Design & fabrication of a hobbyist motorcycle

  • skills: resourcefulness • fabrication in a resource-constrained setting • structure design • ergonomic design • welding • technical communication

    hardware: stick welder • general shop tools

    software: pencil & paper

  • This project was completed in fulfillment of the international baccalaureate (IB) tenth-grade personal project requirement. I was living in the beautiful city of Accra, Ghana at the time.

    This is the project that made me want to become a mechanical engineer.

  • The motorcycle is minimalist in its components. I sourced most of them locally: electrical conduit pipe for the frame, wheelbarrow wheels for the tires, a bicycle seat, bicycle hand grips, a bicycle hand brake used as the accelerator, and a bent piece of rebar used as a scrub brake.

    The powertrain components I was fortunate to have someone bring me from the U.S.: a centrifugal clutch, a rear sprocket, and a chain to connect the two (see gallery for details). Everything else was sweat and time. Chatting with local craftsmen to find parts and spending hours in traffic just to get to the appropriate markets, learning to weld from local welders, watching YouTube videos to learn how others made similar motorcycles, and lots of testing and failing.

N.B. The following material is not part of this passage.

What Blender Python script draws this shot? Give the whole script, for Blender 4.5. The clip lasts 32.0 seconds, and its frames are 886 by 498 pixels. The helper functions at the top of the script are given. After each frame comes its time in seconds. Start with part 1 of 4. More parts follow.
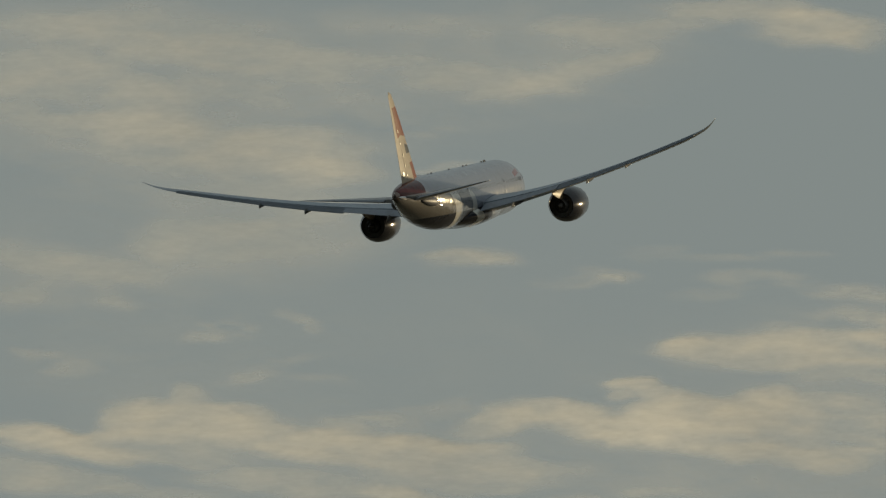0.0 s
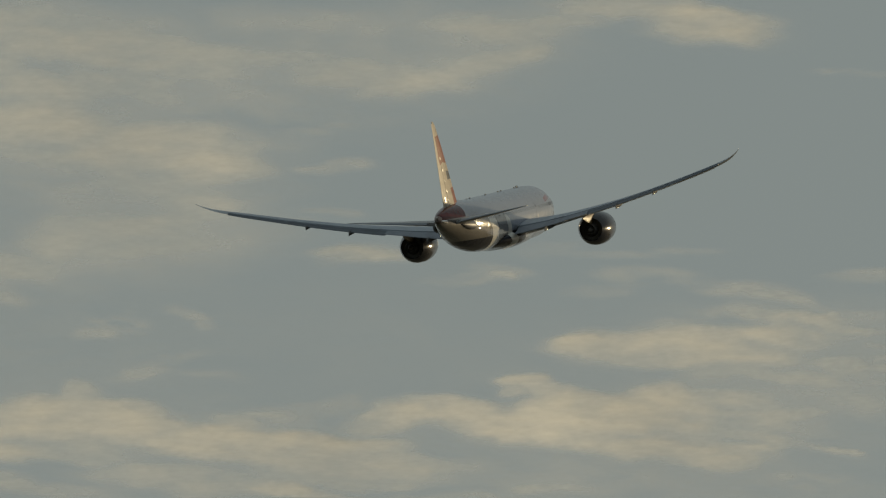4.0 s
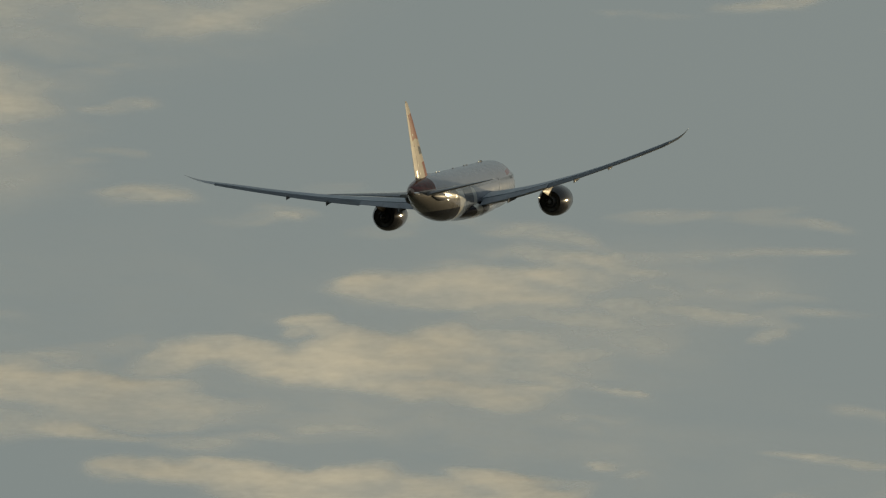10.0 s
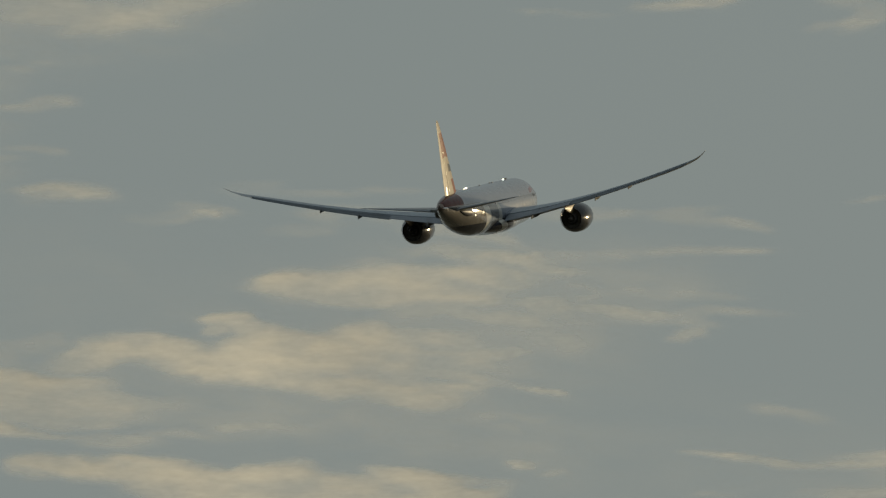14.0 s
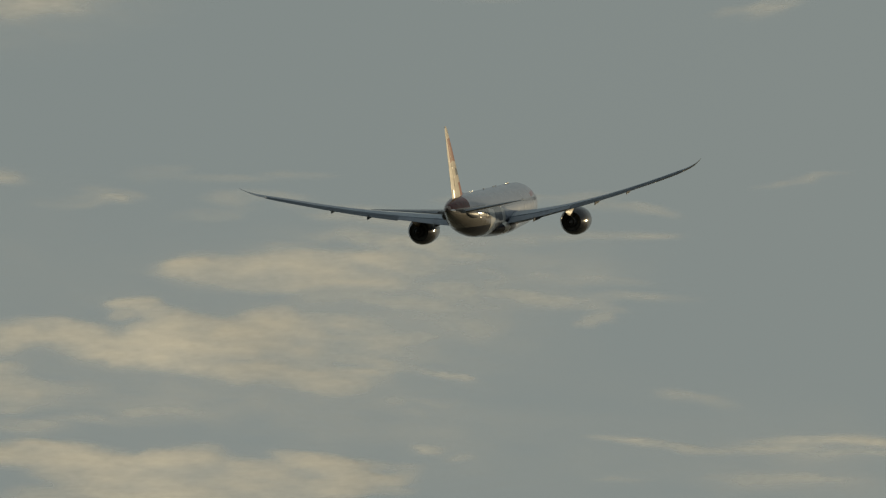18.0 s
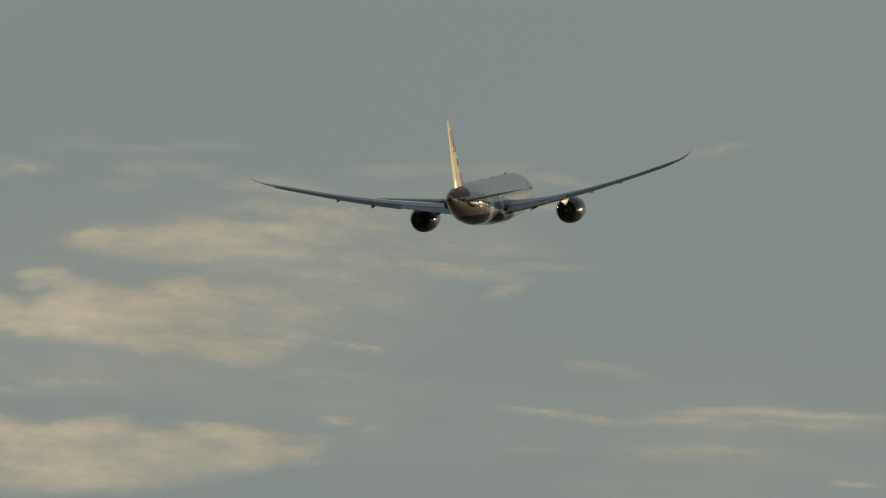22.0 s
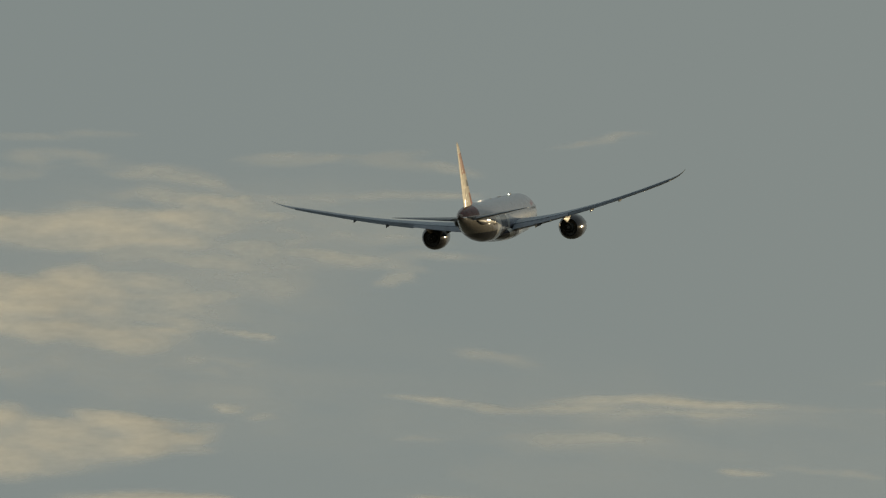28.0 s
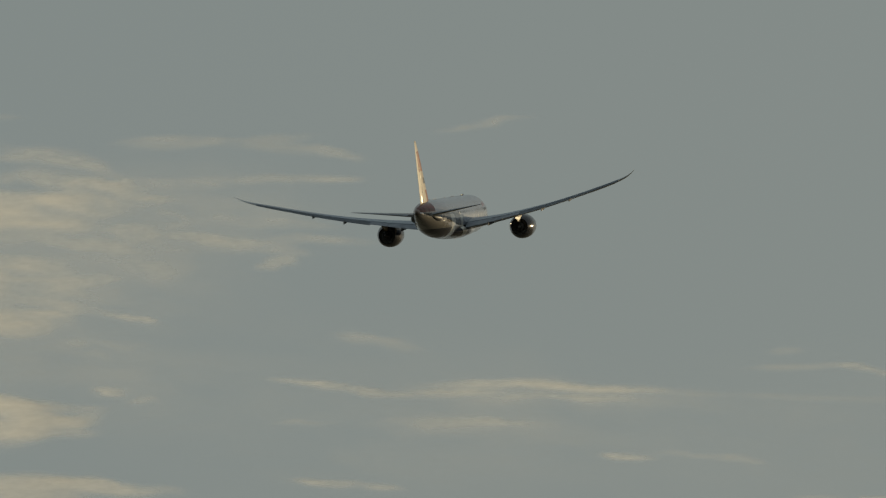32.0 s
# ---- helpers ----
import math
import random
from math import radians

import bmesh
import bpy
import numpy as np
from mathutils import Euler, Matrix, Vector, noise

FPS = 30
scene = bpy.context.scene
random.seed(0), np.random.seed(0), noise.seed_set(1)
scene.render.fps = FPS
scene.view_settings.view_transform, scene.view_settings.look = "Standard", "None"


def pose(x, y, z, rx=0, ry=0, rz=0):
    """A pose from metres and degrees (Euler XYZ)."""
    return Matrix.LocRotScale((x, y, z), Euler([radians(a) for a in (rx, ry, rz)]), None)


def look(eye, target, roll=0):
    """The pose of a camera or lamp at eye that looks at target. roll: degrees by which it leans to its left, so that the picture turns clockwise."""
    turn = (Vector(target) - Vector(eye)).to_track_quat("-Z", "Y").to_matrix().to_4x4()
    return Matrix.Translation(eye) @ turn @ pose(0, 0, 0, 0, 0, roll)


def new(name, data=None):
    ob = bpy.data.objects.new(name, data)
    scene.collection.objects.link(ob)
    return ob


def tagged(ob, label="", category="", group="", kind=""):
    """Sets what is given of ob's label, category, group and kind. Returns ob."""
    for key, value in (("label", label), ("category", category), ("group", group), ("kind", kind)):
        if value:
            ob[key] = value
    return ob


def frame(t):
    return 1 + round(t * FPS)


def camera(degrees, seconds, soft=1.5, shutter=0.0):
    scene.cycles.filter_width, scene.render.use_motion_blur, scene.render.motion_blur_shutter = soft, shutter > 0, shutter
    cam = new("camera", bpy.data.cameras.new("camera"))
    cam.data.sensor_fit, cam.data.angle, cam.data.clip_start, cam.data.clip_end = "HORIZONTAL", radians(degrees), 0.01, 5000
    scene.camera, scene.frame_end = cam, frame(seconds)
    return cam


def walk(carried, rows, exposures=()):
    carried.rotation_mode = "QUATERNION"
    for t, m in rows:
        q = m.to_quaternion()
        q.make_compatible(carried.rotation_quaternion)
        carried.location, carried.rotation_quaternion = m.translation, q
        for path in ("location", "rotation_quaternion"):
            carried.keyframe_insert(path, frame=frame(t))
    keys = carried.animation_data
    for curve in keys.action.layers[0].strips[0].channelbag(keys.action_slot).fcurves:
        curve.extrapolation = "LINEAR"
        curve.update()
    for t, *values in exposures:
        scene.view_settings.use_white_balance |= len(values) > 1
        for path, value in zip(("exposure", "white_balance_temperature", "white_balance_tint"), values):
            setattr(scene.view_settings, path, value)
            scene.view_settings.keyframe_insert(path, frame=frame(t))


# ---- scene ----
cam = camera(4.7, 32.0, soft=1.2)


def flown(x, y, z, pitch, bank, heading):
    """A flying attitude: nose up, then leaning, then turned; degrees."""
    return pose(x, y, z, 0, 0, heading) @ pose(0, 0, 0, pitch) @ pose(0, 0, 0, 0, bank)


CAMERA_ROWS = [
    (0.0, pose(0, 0, 1.7, 99.2939, 0, 1.6120)),
    (0.5, pose(0, 0, 1.7, 99.2849, 0, 1.5431)),
    (1.0, pose(0, 0, 1.7, 99.3077, 0, 1.4927)),
    (1.5, pose(0, 0, 1.7, 99.3170, 0, 1.4192)),
    (2.0, pose(0, 0, 1.7, 99.3077, 0, 1.3412)),
    (2.5, pose(0, 0, 1.7, 99.3032, 0, 1.2629)),
    (4.5, pose(0, 0, 1.7, 99.2390, 0, 0.9369)),
    (5.0, pose(0, 0, 1.7, 99.1838, 0, 0.8407)),
    (5.5, pose(0, 0, 1.7, 99.1470, 0, 0.7624)),
    (6.0, pose(0, 0, 1.7, 99.1287, 0, 0.6523)),
    (6.5, pose(0, 0, 1.7, 99.1242, 0, 0.5236)),
    (7.0, pose(0, 0, 1.7, 99.0921, 0, 0.4133)),
    (7.5, pose(0, 0, 1.7, 99.0619, 0, 0.3077)),
    (8.0, pose(0, 0, 1.7, 99.0321, 0, 0.1928)),
    (8.5, pose(0, 0, 1.7, 99.0160, 0, 0.0895)),
    (9.0, pose(0, 0, 1.7, 99.0000, 0, 0.0000)),
    (9.5, pose(0, 0, 1.7, 98.9793, 0, -0.0643)),
    (10.0, pose(0, 0, 1.7, 98.9610, 0, -0.1285)),
    (10.5, pose(0, 0, 1.7, 98.9450, 0, -0.1859)),
    (11.0, pose(0, 0, 1.7, 98.9174, 0, -0.2503)),
    (11.5, pose(0, 0, 1.7, 98.9060, 0, -0.3055)),
    (12.0, pose(0, 0, 1.7, 98.9243, 0, -0.3881)),
    (12.5, pose(0, 0, 1.7, 98.9358, 0, -0.4385)),
    (13.0, pose(0, 0, 1.7, 98.9150, 0, -0.4661)),
    (13.5, pose(0, 0, 1.7, 98.9058, 0, -0.4914)),
    (14.0, pose(0, 0, 1.7, 98.9517, 0, -0.5625)),
    (14.5, pose(0, 0, 1.7, 98.9838, 0, -0.6337)),
    (16.5, pose(0, 0, 1.7, 98.9013, 0, -0.8655)),
    (17.0, pose(0, 0, 1.7, 98.8760, 0, -0.9276)),
    (17.5, pose(0, 0, 1.7, 98.8646, 0, -0.9920)),
    (18.0, pose(0, 0, 1.7, 98.8713, 0, -1.0608)),
    (18.5, pose(0, 0, 1.7, 98.8784, 0, -1.1322)),
    (19.0, pose(0, 0, 1.7, 98.8599, 0, -1.2191)),
    (19.5, pose(0, 0, 1.7, 98.8186, 0, -1.2812)),
    (20.0, pose(0, 0, 1.7, 98.7727, 0, -1.3525)),
    (20.5, pose(0, 0, 1.7, 98.7383, 0, -1.4328)),
    (21.0, pose(0, 0, 1.7, 98.7199, 0, -1.4925)),
    (21.5, pose(0, 0, 1.7, 98.7268, 0, -1.5155)),
    (22.0, pose(0, 0, 1.7, 98.7154, 0, -1.5408)),
    (22.5, pose(0, 0, 1.7, 98.7176, 0, -1.5706)),
    (23.0, pose(0, 0, 1.7, 98.7314, 0, -1.6050)),
    (23.5, pose(0, 0, 1.7, 98.7244, 0, -1.6396)),
    (24.0, pose(0, 0, 1.7, 98.7406, 0, -1.6762)),
    (24.5, pose(0, 0, 1.7, 98.7475, 0, -1.7269)),
    (25.0, pose(0, 0, 1.7, 98.7658, 0, -1.7956)),
    (25.5, pose(0, 0, 1.7, 98.7520, 0, -1.8463)),
    (27.5, pose(0, 0, 1.7, 98.6602, 0, -2.0622)),
    (28.0, pose(0, 0, 1.7, 98.6554, 0, -2.1309)),
    (28.5, pose(0, 0, 1.7, 98.6233, 0, -2.2550)),
    (29.0, pose(0, 0, 1.7, 98.6050, 0, -2.3972)),
    (29.5, pose(0, 0, 1.7, 98.5774, 0, -2.4983)),
    (30.0, pose(0, 0, 1.7, 98.5636, 0, -2.5490)),
    (30.5, pose(0, 0, 1.7, 98.5543, 0, -2.5903)),
    (31.0, pose(0, 0, 1.7, 98.5681, 0, -2.7004)),
    (31.5, pose(0, 0, 1.7, 98.5729, 0, -2.7556)),
    (32.0, pose(0, 0, 1.7, 98.5681, 0, -2.7646)),
]
walk(cam, CAMERA_ROWS, exposures=((0.0, 0.0), (32.0, 0.0)))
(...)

    I include this project in my portfolio not because it’s the most technically challenging, but because it’s where I learned to materialize dreams that otherwise would have died in my head. This undertaking was the first time that I had a dream to build a thing, that dream was interesting enough that other people wanted to help me achieve it, and together we threw our energy into making it a reality. The rest is history.